Work required:
Pull out every line containing the string "script".

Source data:
= = = =

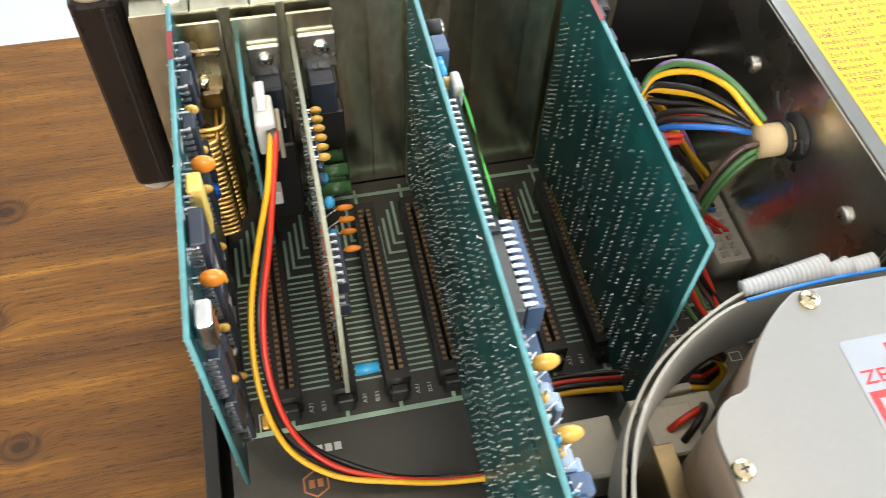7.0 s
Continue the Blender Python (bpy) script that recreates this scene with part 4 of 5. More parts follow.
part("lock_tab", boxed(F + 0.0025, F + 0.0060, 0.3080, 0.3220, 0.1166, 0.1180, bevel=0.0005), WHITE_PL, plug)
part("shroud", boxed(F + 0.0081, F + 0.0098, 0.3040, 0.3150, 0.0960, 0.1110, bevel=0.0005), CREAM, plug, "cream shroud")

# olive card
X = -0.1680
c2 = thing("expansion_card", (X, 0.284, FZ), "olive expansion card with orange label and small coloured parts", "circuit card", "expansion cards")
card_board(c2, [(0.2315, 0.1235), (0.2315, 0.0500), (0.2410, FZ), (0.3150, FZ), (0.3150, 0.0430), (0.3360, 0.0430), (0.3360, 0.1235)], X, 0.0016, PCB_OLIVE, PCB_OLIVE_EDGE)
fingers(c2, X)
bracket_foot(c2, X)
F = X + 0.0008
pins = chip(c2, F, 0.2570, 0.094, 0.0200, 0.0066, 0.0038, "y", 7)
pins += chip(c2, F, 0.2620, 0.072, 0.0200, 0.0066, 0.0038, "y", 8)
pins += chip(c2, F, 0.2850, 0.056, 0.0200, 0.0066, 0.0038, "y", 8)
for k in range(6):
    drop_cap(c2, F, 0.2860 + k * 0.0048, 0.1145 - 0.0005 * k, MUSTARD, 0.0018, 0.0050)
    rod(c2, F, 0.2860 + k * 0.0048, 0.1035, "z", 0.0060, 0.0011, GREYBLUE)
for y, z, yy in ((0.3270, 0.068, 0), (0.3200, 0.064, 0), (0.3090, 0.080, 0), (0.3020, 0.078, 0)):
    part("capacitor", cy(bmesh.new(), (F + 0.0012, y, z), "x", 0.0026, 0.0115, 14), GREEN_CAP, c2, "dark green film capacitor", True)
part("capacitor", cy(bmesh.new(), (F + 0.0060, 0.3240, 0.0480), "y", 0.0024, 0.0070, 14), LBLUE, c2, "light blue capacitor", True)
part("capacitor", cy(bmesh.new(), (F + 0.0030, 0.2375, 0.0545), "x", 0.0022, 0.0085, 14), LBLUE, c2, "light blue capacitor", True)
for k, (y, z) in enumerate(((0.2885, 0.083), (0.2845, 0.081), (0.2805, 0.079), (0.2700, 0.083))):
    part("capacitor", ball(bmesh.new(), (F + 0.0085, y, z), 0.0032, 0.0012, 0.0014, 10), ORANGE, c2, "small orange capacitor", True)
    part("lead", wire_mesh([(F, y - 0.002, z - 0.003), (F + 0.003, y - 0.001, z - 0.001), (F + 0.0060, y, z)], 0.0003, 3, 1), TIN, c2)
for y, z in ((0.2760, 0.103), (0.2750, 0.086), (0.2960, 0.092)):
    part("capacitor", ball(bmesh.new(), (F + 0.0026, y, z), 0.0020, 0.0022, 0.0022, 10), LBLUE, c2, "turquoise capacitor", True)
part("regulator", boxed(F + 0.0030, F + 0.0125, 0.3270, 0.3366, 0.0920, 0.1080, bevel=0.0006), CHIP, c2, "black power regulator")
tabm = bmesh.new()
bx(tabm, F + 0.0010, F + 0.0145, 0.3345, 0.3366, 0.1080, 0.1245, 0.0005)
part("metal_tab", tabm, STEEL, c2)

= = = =

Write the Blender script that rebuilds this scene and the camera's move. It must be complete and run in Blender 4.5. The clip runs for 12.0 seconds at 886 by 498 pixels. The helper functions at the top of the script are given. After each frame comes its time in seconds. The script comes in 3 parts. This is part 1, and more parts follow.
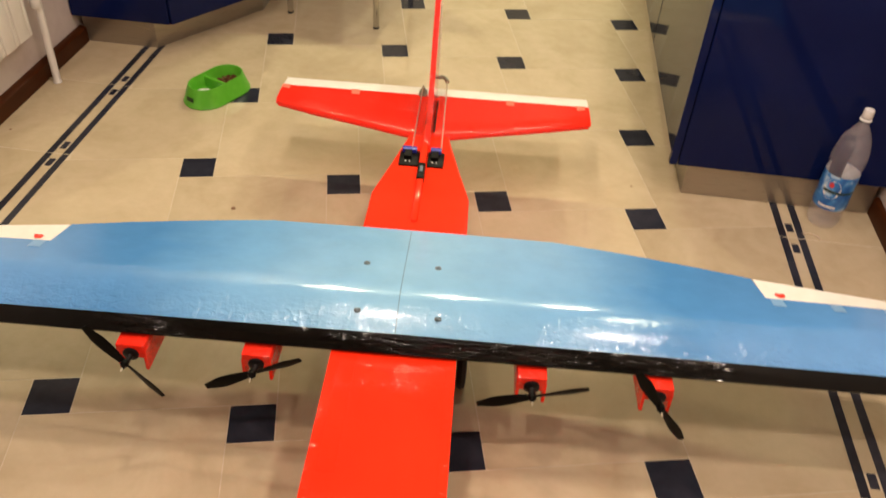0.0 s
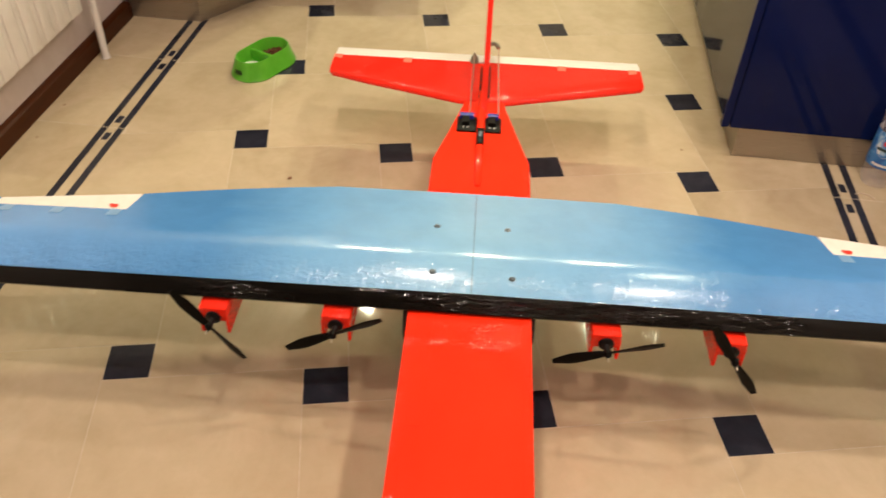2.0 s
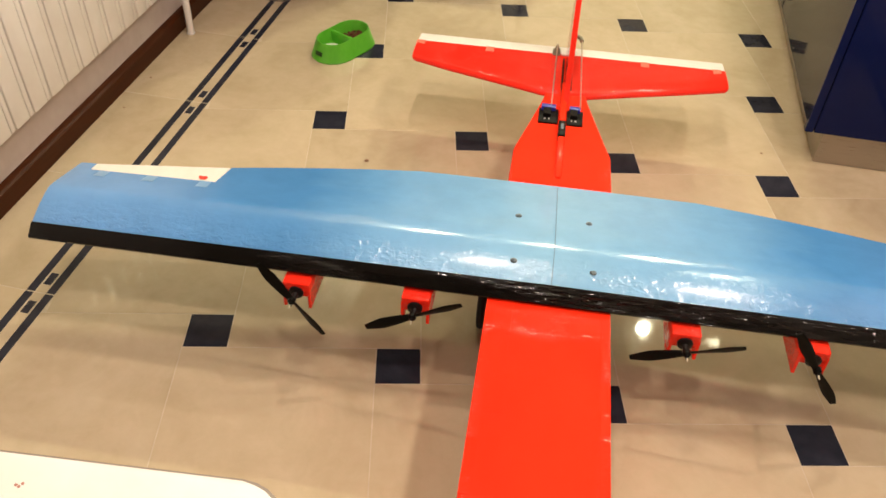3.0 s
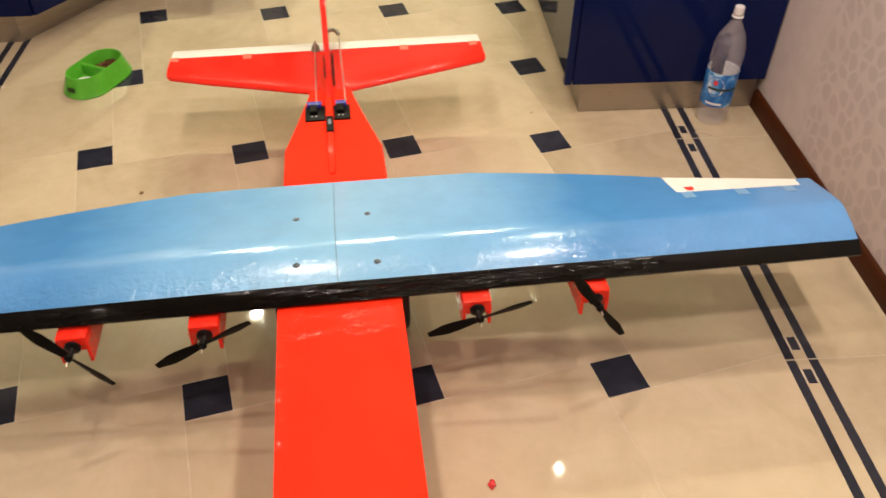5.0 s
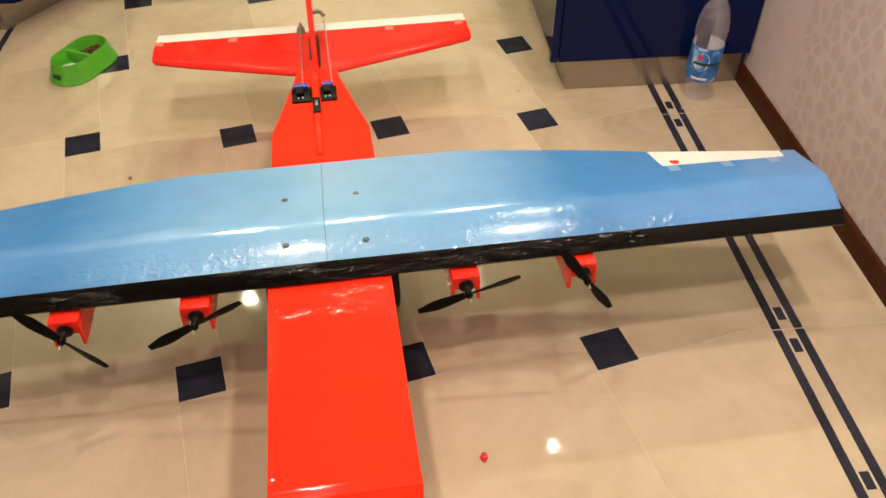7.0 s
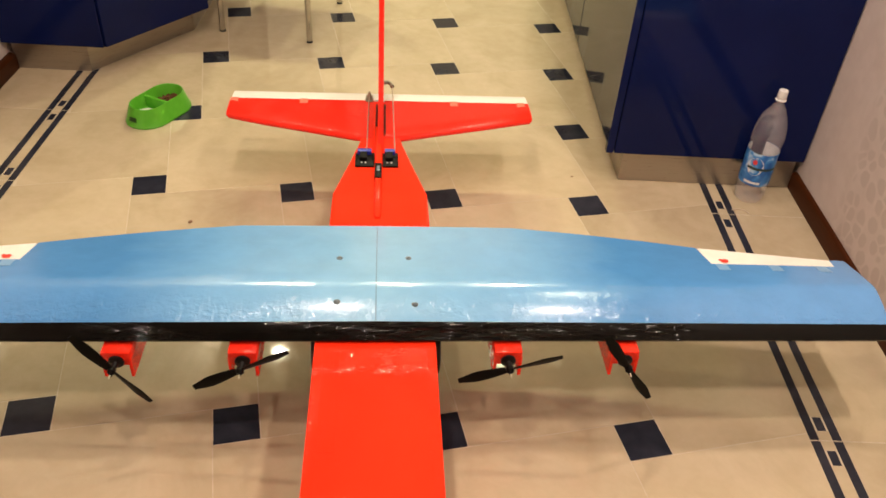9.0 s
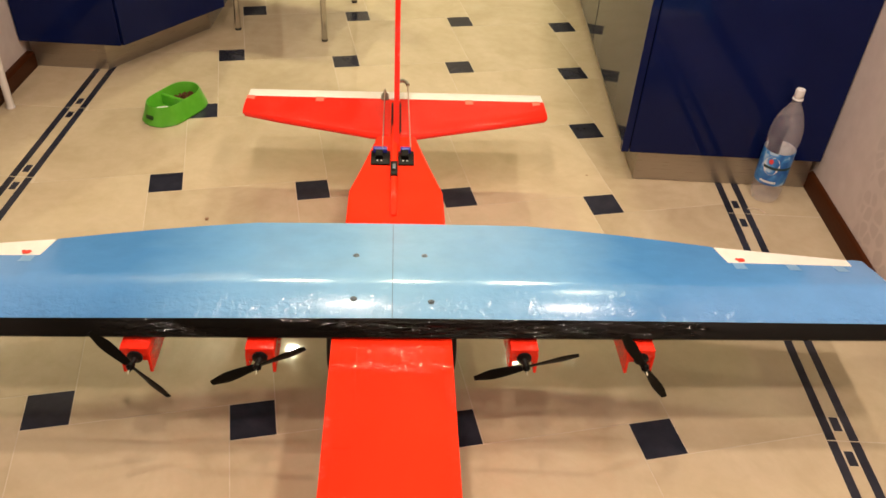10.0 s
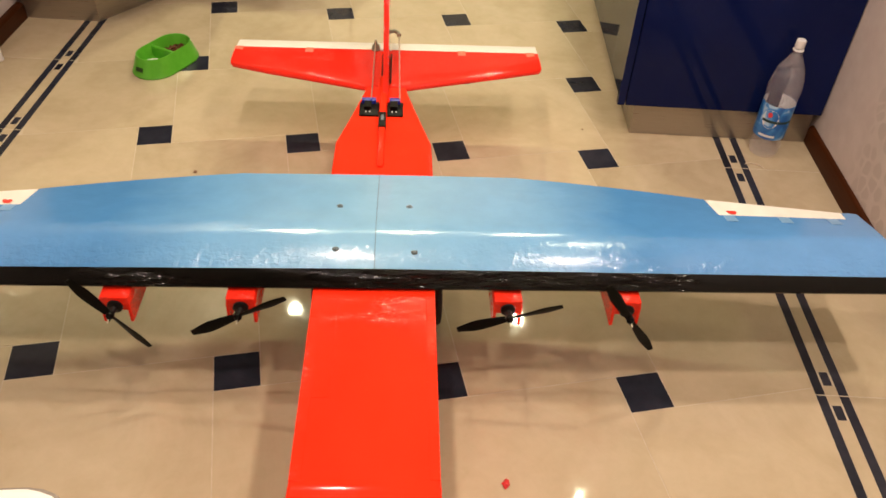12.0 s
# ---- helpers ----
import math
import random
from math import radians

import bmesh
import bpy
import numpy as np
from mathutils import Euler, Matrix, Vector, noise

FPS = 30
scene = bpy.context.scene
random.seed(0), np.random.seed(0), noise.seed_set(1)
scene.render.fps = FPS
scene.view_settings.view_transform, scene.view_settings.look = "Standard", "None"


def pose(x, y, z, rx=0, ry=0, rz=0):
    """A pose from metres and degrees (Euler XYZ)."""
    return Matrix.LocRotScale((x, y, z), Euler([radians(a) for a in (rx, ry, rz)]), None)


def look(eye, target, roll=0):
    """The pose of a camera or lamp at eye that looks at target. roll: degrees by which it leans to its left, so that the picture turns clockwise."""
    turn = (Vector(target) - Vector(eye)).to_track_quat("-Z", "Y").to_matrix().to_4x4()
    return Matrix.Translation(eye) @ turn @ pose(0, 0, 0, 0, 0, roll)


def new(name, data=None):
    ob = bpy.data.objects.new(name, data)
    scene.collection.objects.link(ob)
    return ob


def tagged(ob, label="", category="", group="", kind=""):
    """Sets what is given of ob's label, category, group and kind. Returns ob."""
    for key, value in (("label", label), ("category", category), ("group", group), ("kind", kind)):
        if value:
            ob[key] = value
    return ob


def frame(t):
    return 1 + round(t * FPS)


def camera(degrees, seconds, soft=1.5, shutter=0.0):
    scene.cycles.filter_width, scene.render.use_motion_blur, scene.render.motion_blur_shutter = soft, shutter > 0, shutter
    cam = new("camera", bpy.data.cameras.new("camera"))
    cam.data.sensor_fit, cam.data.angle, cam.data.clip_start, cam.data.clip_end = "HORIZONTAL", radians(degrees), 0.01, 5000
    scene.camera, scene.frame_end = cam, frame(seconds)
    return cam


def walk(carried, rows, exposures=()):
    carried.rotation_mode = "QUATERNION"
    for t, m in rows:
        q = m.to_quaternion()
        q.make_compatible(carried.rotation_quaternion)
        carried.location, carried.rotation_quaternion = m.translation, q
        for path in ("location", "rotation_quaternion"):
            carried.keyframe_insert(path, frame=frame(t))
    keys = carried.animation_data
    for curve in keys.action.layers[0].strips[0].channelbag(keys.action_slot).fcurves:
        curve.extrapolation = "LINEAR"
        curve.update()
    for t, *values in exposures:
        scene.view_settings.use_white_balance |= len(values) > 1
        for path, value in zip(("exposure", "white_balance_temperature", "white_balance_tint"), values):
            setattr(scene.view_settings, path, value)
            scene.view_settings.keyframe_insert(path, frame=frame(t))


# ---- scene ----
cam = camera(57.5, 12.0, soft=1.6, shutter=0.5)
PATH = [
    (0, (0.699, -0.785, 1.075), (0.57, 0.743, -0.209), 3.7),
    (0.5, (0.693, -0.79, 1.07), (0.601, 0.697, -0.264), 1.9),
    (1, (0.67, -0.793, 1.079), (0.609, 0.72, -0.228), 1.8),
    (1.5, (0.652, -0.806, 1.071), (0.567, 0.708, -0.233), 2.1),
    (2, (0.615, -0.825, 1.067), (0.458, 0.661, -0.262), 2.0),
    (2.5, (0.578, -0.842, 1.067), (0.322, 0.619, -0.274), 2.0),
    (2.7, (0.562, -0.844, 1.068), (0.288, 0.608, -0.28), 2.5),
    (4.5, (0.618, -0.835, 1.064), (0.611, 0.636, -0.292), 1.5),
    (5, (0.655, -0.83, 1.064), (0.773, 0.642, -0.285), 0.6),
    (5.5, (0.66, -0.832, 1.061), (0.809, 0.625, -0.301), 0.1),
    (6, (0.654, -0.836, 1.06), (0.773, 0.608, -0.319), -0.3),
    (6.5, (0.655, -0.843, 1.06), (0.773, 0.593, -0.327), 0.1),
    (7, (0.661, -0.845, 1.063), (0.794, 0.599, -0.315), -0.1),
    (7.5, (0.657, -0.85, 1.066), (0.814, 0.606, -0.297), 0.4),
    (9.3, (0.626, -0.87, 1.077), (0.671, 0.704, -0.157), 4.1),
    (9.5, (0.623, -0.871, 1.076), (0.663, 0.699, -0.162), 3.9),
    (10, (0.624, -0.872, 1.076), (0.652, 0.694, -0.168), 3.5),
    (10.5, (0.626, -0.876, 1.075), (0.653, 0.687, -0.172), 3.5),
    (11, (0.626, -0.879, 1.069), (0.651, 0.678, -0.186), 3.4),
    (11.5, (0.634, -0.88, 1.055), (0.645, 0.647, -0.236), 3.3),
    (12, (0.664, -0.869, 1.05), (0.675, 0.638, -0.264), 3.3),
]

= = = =

Answer to this problem:
Continue the Blender Python (bpy) script that recreates this scene with part 4 of 5. More parts follow.
Write the Blender script that rebuilds this scene and the camera's move. It must be complete and run in Blender 4.5. The clip runs for 12.0 seconds at 886 by 498 pixels. The helper functions at the top of the script are given. After each frame comes its time in seconds. The script comes in 3 parts. This is part 1, and more parts follow.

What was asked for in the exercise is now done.